Pigs were the ultimate sacrificial animal for Demeter due to their high reproductive rates (as seen in the votive figurine above). The mythic justification was that when Hades burst from the earth to abduct Persephone, a swineherd named Eubouleus and his entire flock of pigs were accidentally swallowed up into the chasm alongside her.

During the Anodos (Day 1) of the autumn festival, a highly specific procedure was carried out:

1.Retrieving the Remains:Descent into the Dark.

The Bailers, having purified themselves for three days, descended into the pitch-black underground megara. Clapping their hands loudly to drive away the sacred snakes that guarded the pits, they gathered the thoroughly rotted, liquefied remains of the piglets that had been decomposing for months.

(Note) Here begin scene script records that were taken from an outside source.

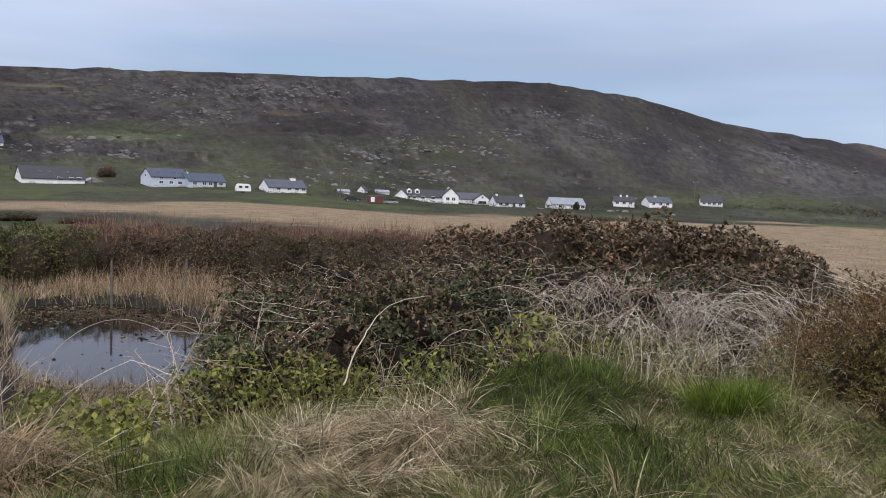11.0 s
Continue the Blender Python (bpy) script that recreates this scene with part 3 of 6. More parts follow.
def leaves(p, axis, length, width, fold=0.25, long_leaf=False):
    """Leaves with a fold along the middle, from p along axis. Returns vertices and triangles."""
    n = len(p)
    length, width = (np.broadcast_to(np.asarray(v, float), (n,))[:, None] for v in (length, width))
    axis = unit(axis)
    side = unit(np.cross(axis, rng.normal(size=(n, 3)) * 0.5 + np.array([0, 0, 1.0])))
    up = np.cross(side, axis)
    if long_leaf:
        v = [p, p + axis * length * 0.4 + side * width * 0.5 + up * width * fold, p + axis * length * 0.75 + side * width * 0.42, p + axis * length - up * length * 0.12,
             p + axis * length * 0.75 - side * width * 0.42, p + axis * length * 0.4 - side * width * 0.5 + up * width * fold, p + axis * length * 0.5 - up * width * 0.1]
        f = [(0, 6, 1), (1, 6, 2), (2, 6, 3), (3, 6, 4), (4, 6, 5), (5, 6, 0)]
    else:
        v = [p, p + axis * length * 0.5 + side * width * 0.5 + up * width * fold, p + axis * length, p + axis * length * 0.5 - side * width * 0.5 + up * width * fold]
        f = [(0, 2, 1), (0, 3, 2)]
    return np.stack(v, 1).reshape(-1, 3), repeat_faces(f, n, len(v))


def spines(p, axis, length, width):
    """Single narrow triangles, from p along axis. Returns vertices and triangles."""
    side = unit(np.cross(axis, rng.normal(size=p.shape))) * (width * 0.5)[:, None]
    return np.stack([p - side, p + side, p + unit(axis) * length[:, None]], 1).reshape(-1, 3), np.arange(len(p) * 3).reshape(-1, 3)


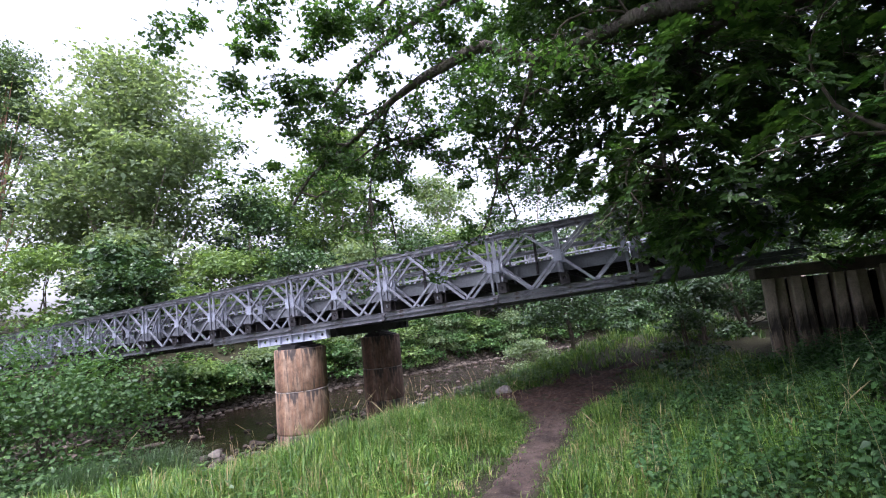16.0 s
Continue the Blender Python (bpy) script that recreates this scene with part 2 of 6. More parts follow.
    cush = calc("MULTIPLY_ADD", nz.outputs[2], 0.6, noise_node(nt, warped, 6, 6, 0.7))
    col = mixc(nt, ramp(nt, cush, [(0.57, grey(0)), (0.68, grey(0.9))]), col, mixc(nt, b, (0.028, 0.034, 0.008), (0.095, 0.1, 0.024)))
    # orange algae in a ragged skirt round the foot
    algae = calc("MULTIPLY_ADD", s.outputs[2], -0.55, calc("MULTIPLY_ADD", noise_node(nt, warped, 5, 5, 0.7), 1.1, 0.1))
    col = mixc(nt, ramp(nt, algae, [(0.5, grey(0)), (0.66, grey(0.4))]), col, mixc(nt, 1.0, col, (1.5, 0.62, 0.28), "MULTIPLY"))
    col = mixc(nt, crust, col, pale)
    # broad crusts of grey-green lichen, more of them higher up
    broad = calc("MULTIPLY_ADD", s.outputs[2], 0.022, noise_node(nt, warped, 8, 6, 0.7))
    col = mixc(nt, ramp(nt, broad, [(0.62, grey(0)), (0.67, grey(0.85))]), col, mixc(nt, b, (0.3, 0.32, 0.27), (0.52, 0.54, 0.47)))
    nt.links.new(col, bsdf.inputs["Base Color"])
    bsdf.inputs["Roughness"].default_value = 0.92
    bsdf.inputs["Specular IOR Level"].default_value = 0.2
    hgt = calc("MULTIPLY_ADD", ramp(nt, crack, [(0.0, grey(0)), (0.12, grey(1))]), 0.5, calc("MULTIPLY_ADD", t.outputs[0], 0.5, calc("MULTIPLY", b, 2.2)))
    bn = nt.nodes.new("ShaderNodeBump")
    bn.inputs["Strength"].default_value, bn.inputs["Distance"].default_value = 1.0, 0.03
    nt.links.new(hgt, bn.inputs["Height"])
    nt.links.new(bn.outputs[0], bsdf.inputs["Normal"])
    return m


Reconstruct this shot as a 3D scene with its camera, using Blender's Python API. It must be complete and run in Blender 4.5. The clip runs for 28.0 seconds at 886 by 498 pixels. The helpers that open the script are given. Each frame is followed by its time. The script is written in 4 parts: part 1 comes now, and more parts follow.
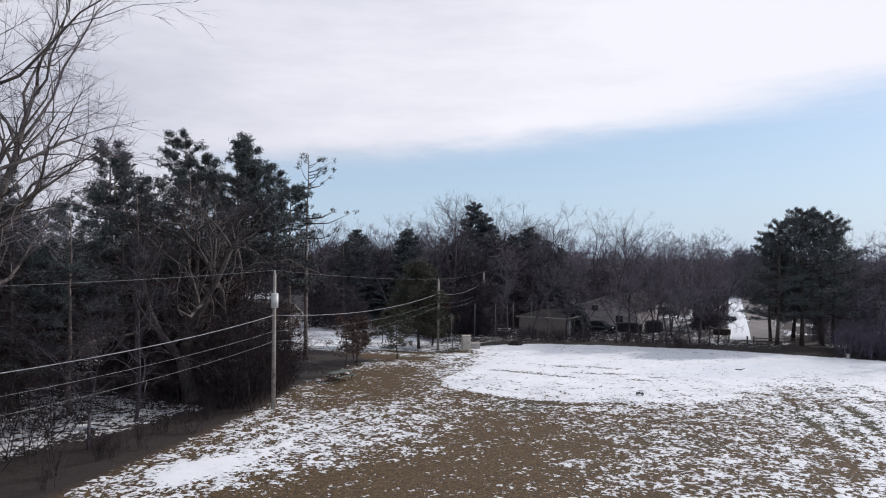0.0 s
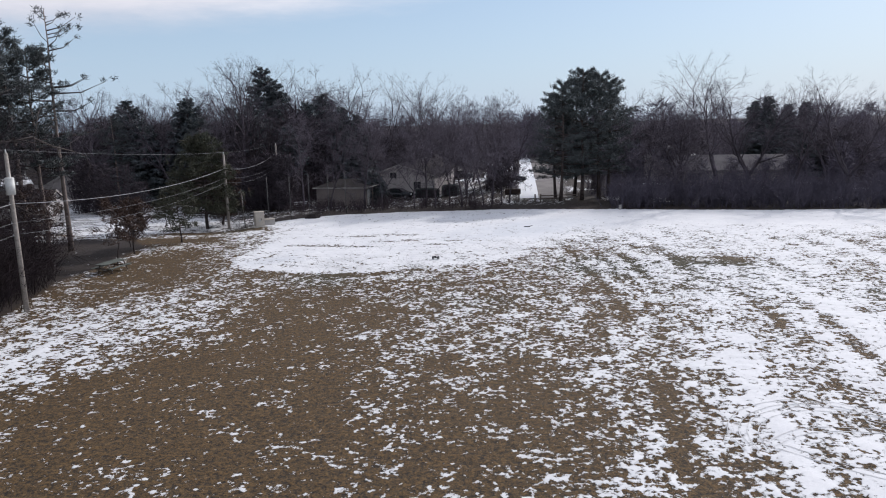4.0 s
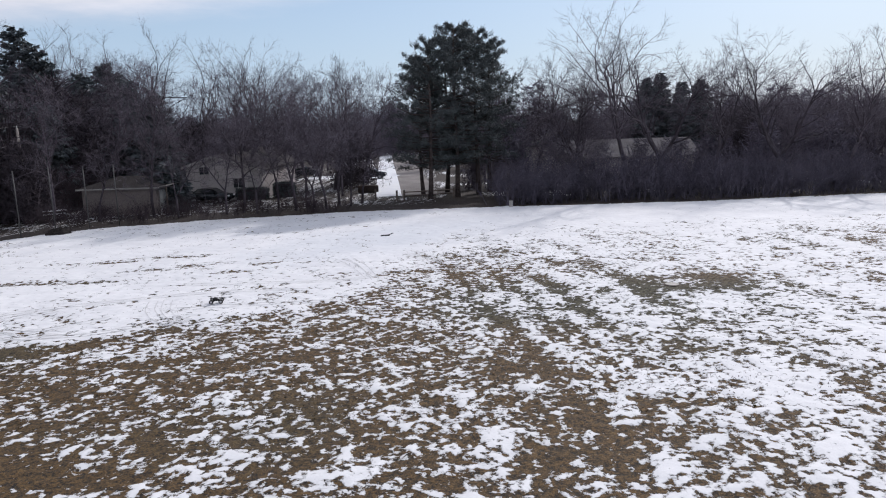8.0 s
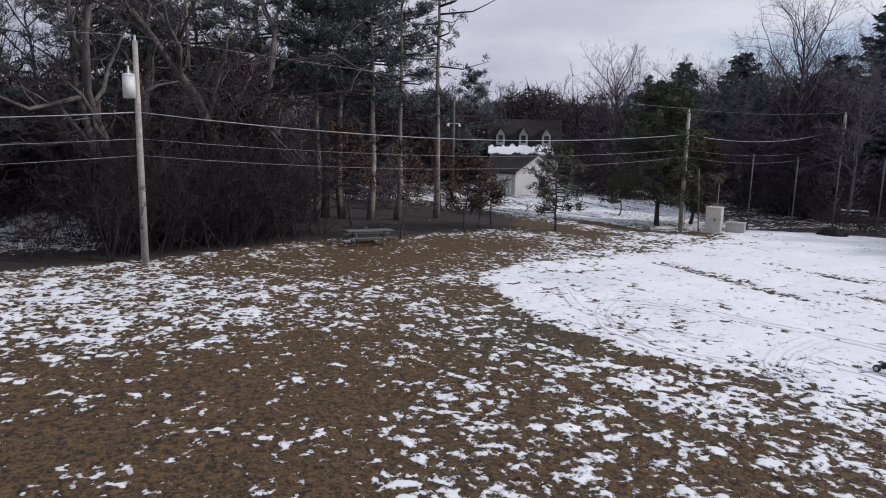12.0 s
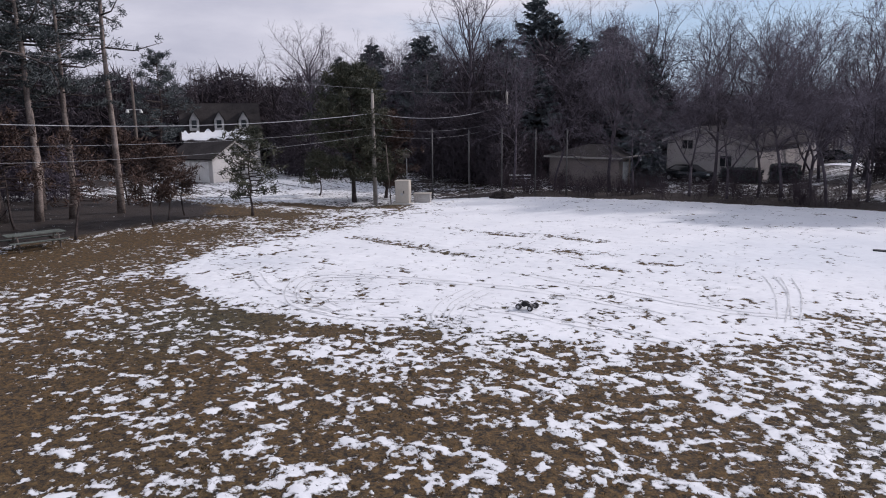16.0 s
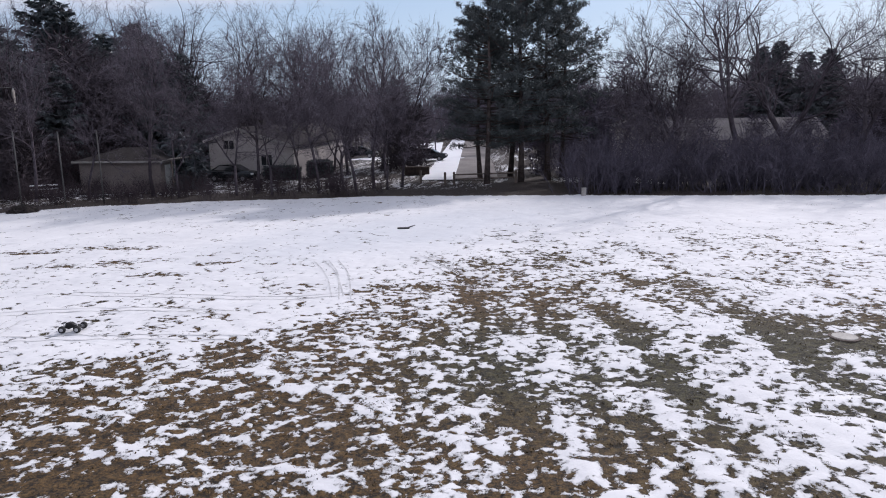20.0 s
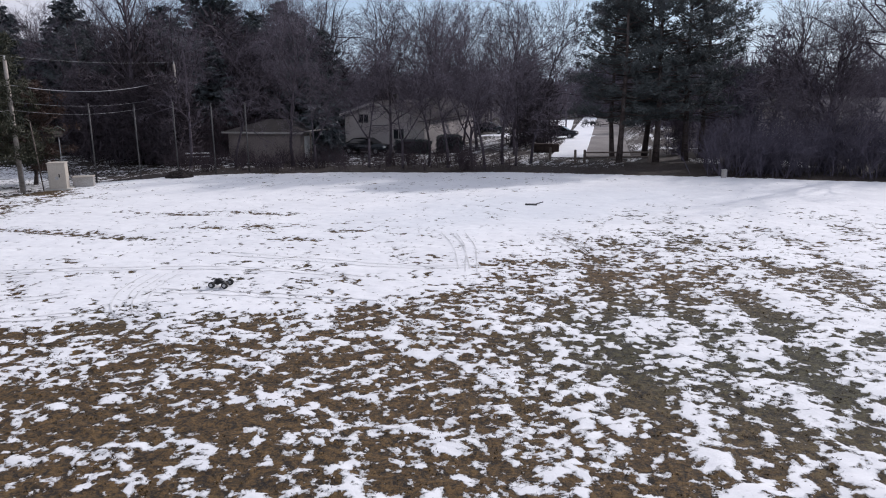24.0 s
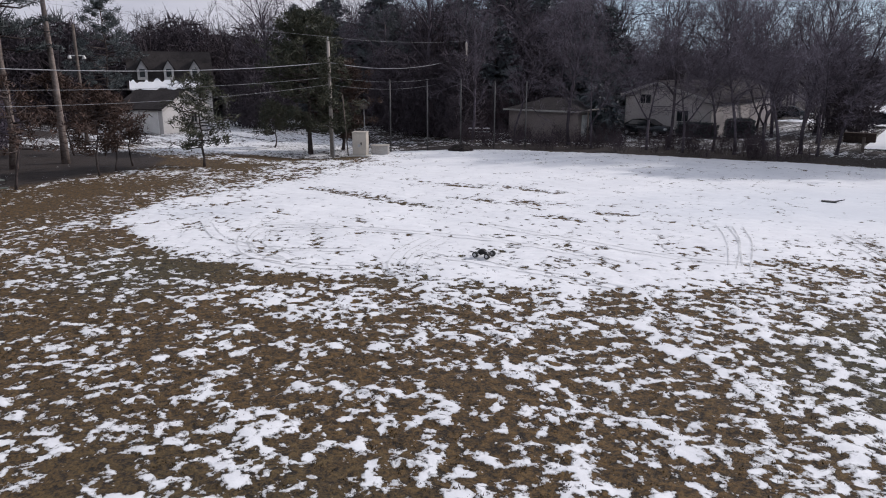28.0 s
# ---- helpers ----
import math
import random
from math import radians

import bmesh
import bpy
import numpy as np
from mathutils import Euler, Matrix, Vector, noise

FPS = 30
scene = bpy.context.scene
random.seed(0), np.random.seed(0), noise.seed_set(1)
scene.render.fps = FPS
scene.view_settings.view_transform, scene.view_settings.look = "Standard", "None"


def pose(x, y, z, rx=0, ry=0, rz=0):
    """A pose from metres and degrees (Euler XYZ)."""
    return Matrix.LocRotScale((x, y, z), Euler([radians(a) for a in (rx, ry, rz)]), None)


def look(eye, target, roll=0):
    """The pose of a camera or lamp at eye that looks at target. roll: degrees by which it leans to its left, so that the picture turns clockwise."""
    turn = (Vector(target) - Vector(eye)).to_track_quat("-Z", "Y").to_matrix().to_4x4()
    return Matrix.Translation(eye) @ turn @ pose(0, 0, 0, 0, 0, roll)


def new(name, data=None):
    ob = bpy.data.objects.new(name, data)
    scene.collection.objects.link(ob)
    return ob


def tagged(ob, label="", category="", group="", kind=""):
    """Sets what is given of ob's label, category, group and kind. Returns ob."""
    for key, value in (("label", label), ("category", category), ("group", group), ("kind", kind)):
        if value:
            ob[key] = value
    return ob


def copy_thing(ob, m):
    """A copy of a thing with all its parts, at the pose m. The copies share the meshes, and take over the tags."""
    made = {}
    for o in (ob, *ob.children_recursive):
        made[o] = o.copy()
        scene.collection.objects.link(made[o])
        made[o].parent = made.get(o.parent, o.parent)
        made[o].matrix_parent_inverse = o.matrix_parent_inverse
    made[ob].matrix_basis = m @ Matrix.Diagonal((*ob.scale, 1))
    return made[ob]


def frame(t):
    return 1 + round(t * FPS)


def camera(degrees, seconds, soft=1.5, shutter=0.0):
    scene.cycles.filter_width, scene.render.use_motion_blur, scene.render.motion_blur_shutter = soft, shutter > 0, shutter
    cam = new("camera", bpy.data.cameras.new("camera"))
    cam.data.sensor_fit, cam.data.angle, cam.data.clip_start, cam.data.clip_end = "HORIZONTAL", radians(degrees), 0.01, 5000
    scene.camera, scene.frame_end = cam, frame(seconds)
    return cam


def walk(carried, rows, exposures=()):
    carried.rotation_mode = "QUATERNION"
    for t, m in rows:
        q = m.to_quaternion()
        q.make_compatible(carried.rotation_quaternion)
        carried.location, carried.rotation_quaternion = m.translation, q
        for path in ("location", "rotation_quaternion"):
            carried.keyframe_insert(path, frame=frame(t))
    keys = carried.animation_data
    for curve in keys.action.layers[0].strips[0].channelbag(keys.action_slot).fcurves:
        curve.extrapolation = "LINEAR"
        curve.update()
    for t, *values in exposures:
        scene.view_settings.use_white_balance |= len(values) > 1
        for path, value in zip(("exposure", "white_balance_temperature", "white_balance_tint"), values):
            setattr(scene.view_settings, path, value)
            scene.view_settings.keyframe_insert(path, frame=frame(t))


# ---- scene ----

2.Altar Dedication:The Sacred Transition.

The putrefied organic matter was hauled back up to the surface and carefully placed on Demeter's outdoor altars alongside grain offerings.

3.Mixing the Seed:Sowing the Magic.

Farmers and citizens systematically mixed pieces of this rotted, consecrated pig flesh directly into their seed-baskets.

To the ancient Greek mind, this was literal sympathetic magic. By taking life that had been deliberately buried, rotted, and reclaimed from the underworld, and mixing it directly with the autumn seed-grain, they guaranteed that the crops sown in the winter cold would successfully resurrect from the dirt in the spring.

4. Cosmic and Civic Significance

The Thesmophoria was far more than an agricultural insurance policy. Its name derives from thesmoi (the ancient unwritten laws or customs established by Demeter) and pherein (to bring). Demeter was worshipped here as Demeter Thesmophoros—the "Law-Bringer."

Without the secret actions of the women during these three days, the Greeks believed the earth would remain a barren desert, the human race would cease to reproduce, and the architecture of civilization itself would crumble.